Administrative Committee v. Gauf, 188 F.3d 767 (7th Cir.1999), cited by defendant, does not alter this conclusion. In Gauf, the defendant, Patricia Gauf, was injured after an automobile accident. As an employee of Wal-Mart Stores Inc., Gauf was covered under Wal-Mart's Associates' Health and Welfare Plan. The Plan reimbursed Ms. Gauf for her medical treatment on the condition that Ms. Gauf reimburse the plan to the extent of any *981-987 judgment or settlement received relating to the accident. In a separate tort action against the driver of the other automobile involved in the accident, Ms. Gauf received a verdict in her favor and collected $36,000. Subsequently, the plaintiff, the Administrative Committee of the Associates' Health and Welfare Plan ("the Committee"), sought an order in federal court compelling Ms.

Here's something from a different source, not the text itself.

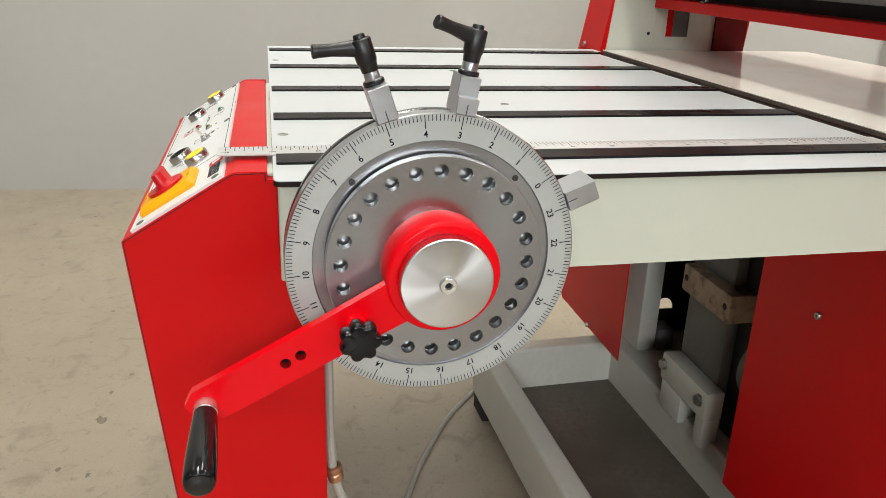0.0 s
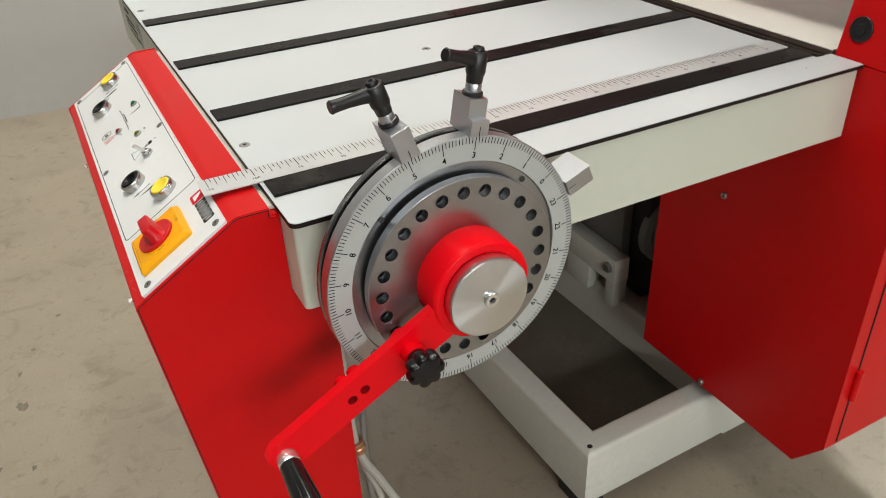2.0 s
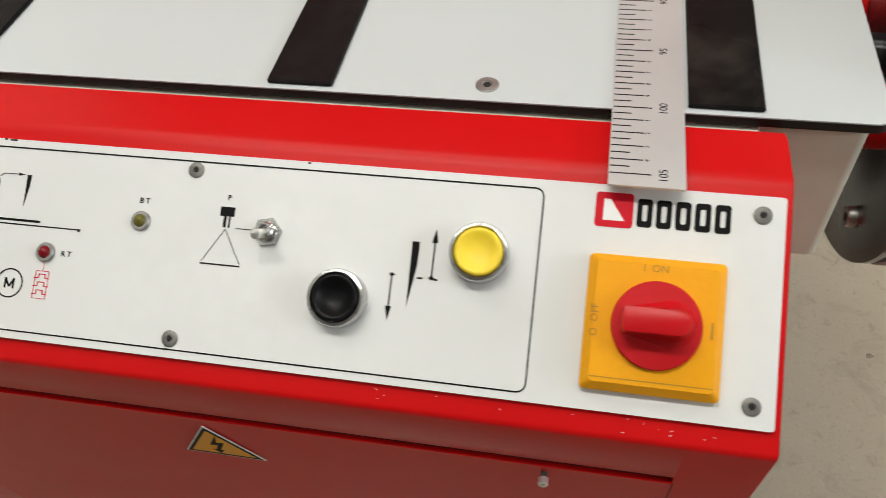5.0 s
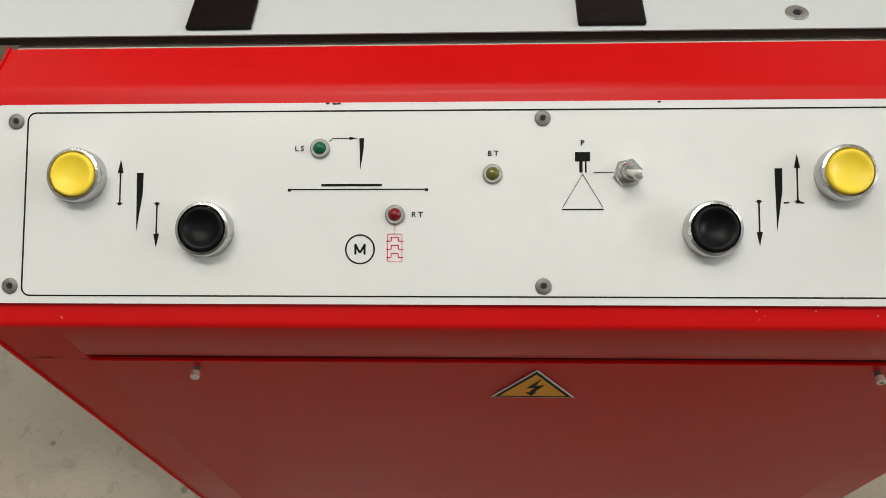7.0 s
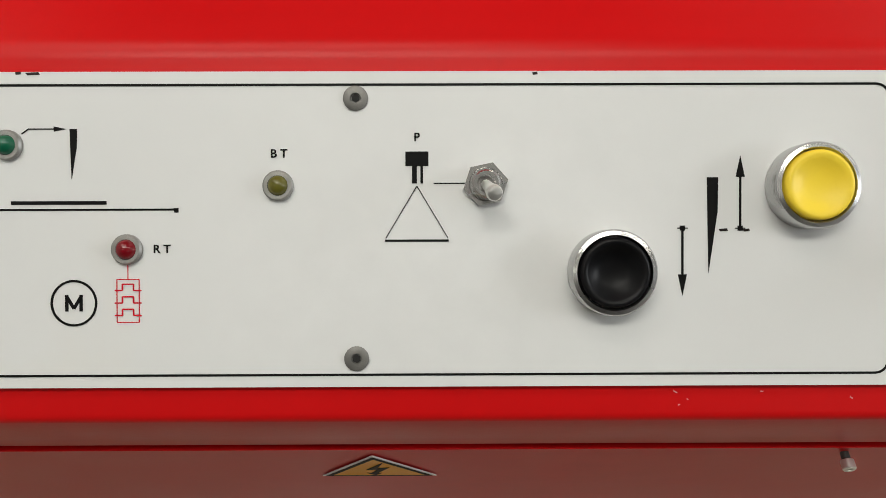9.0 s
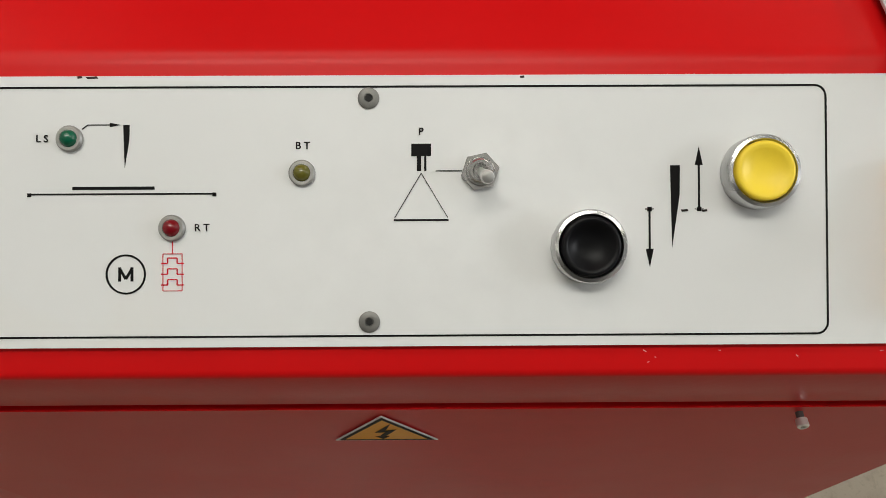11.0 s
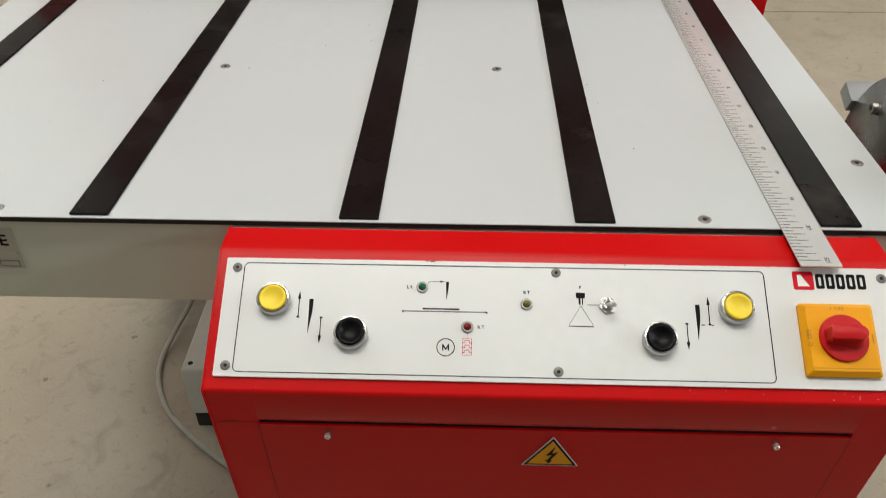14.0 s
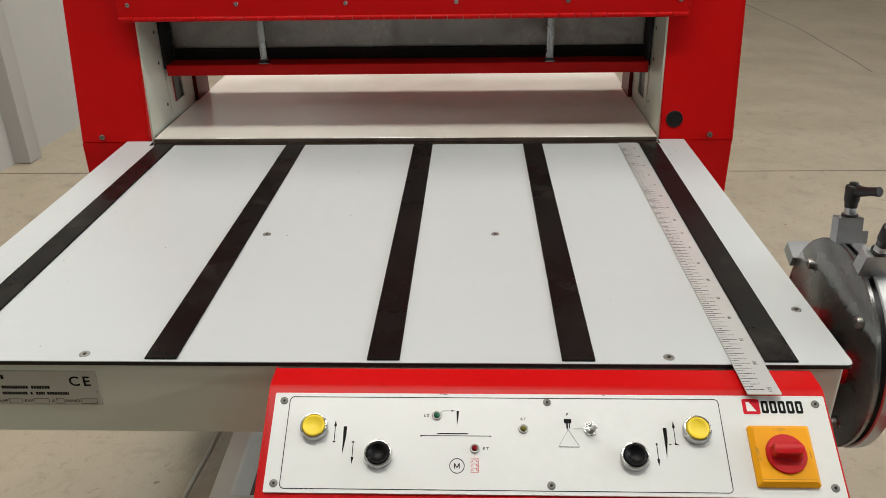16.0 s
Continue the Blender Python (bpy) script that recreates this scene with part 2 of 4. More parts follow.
def box(x0, x1, y0, y1, z0, z1, bevel=0.0, seg=2, bm=None):
    own = bmesh.new()
    r = bmesh.ops.create_cube(own, size=1)
    for v in own.verts:
        v.co = ((x0 + x1) / 2 + v.co.x * (x1 - x0), (y0 + y1) / 2 + v.co.y * (y1 - y0), (z0 + z1) / 2 + v.co.z * (z1 - z0))
    if bevel:
        bmesh.ops.bevel(own, geom=own.edges[:], offset=bevel, segments=seg, profile=0.5, affect="EDGES")
    return add(bm, own)


def add(bm, own):
    if bm is None:
        return own
    me = bpy.data.meshes.new("tmp")
    own.to_mesh(me)
    own.free()
    bm.from_mesh(me)
    bpy.data.meshes.remove(me)
    return bm


def frame_axes(d):
    d = Vector(d).normalized()
    u = d.orthogonal().normalized()
    return u, d.cross(u), d


def lathe(profile, origin=(0, 0, 0), axis=(0, 0, 1), seg=32, bm=None):
    """profile: (radius, height) along the axis; ends of radius 0 close to a point."""
    own = bmesh.new()
    u, w, d = frame_axes(axis)
    o = Vector(origin)
    rings = []
    for r, h in profile:
        if r < 1e-6:
            rings.append([own.verts.new(o + d * h)])
        else:
            rings.append([own.verts.new(o + d * h + u * (r * math.cos(TAU * k / seg)) + w * (r * math.sin(TAU * k / seg))) for k in range(seg)])
    for a, b in zip(rings, rings[1:]):
        for k in range(seg):
            j = (k + 1) % seg
            if len(a) == 1 and len(b) == 1:
                continue
            if len(a) == 1:
                own.faces.new((a[0], b[k], b[j]))
            elif len(b) == 1:
                own.faces.new((a[k], b[0], a[j]))
            else:
                own.faces.new((a[k], b[k], b[j], a[j]))
    return add(bm, own)


def rod(p, q, r, r2=None, seg=24, bm=None, soft=0.0):
    p, q = Vector(p), Vector(q)
    h = (q - p).length
    r2 = r if r2 is None else r2
    s = soft or min(r, r2, h) * 0.08
    return lathe([(0, 0), (r - s, 0), (r, s), (r2, h - s), (r2 - s, h), (0, h)], p, q - p, seg, bm)


def prism(loops, at, depth, bm=None):
    """Extrudes a flat shape: loops of 2D points (outline, then holes); at(u, v, d) gives the place."""
    own = bmesh.new()
    sides = []
    for d in (0.0, depth):
        edges, rows = [], []
        for loop in loops:
            vs = [own.verts.new(at(u, v, d)) for u, v in loop]
            rows.append(vs)
            edges += [own.edges.new((vs[k], vs[(k + 1) % len(vs)])) for k in range(len(vs))]
        bmesh.ops.triangle_fill(own, use_beauty=True, edges=edges)
        sides.append(rows)
    for a, b in zip(*sides):
        for k in range(len(a)):
            j = (k + 1) % len(a)
            own.faces.new((a[k], a[j], b[j], b[k]))
    bmesh.ops.dissolve_limit(own, angle_limit=0.01, verts=own.verts[:], edges=own.edges[:])
    return add(bm, own)


def circle(cx, cy, r, n=24, a0=0.0):
    return [(cx + r * math.cos(a0 + TAU * k / n), cy + r * math.sin(a0 + TAU * k / n)) for k in range(n)]


def round_rect(x0, x1, y0, y1, r, n=5):
    pts = []
    for cx, cy, a in ((x1 - r, y1 - r, 0), (x0 + r, y1 - r, 1), (x0 + r, y0 + r, 2), (x1 - r, y0 + r, 3)):
        for k in range(n + 1):
            b = (a + k / n) * math.pi / 2
            pts.append((cx + r * math.cos(b), cy + r * math.sin(b)))
    return pts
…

Gauf to reimburse the Plan for the benefits it had paid to her relating to the accident. The Committee based its claim on the ERISA governed plan. Therefore, Gauf presented the opposite scenario than the one presented in Speciale, Blackburn, and the instant case. Indeed, the Gauf court recognized this distinction and cited Speciale and Blackburn with approval. Id. at 771. Whereas the plaintiff's complaint in Gauf was based on a provision in an ERISA governed plan and stated a claim under § 502(a)(3) of ERISA, plaintiff's claim in the instant case is brought to apportion funds, pursuant to state law. Although defendant invokes § 502(a)(3) of ERISA as a defense to plaintiff's motion, the issues raised in plaintiff's complaint, not those added in defendant's response, control the litigation. Jass, 88 F.3d at 1482. Consequently, because plaintiff's Motion to Adjudicate Lien was based on the Illinois Common Fund Doctrine and not the ERISA based plan, this case is distinguishable from Gauf.

Conclusion
For the reasons set forth above, plaintiff's motion to remand is granted.
NOTES
[1]  Under the Illinois Common Fund Doctrine, a party who creates, preserves or increases the value of a fund in which others have an ownership interest may be reimbursed from that fund for litigation expenses. Blackburn v. Sundstrand, 115 F.3d 493, 496 (7th Cir. 1997).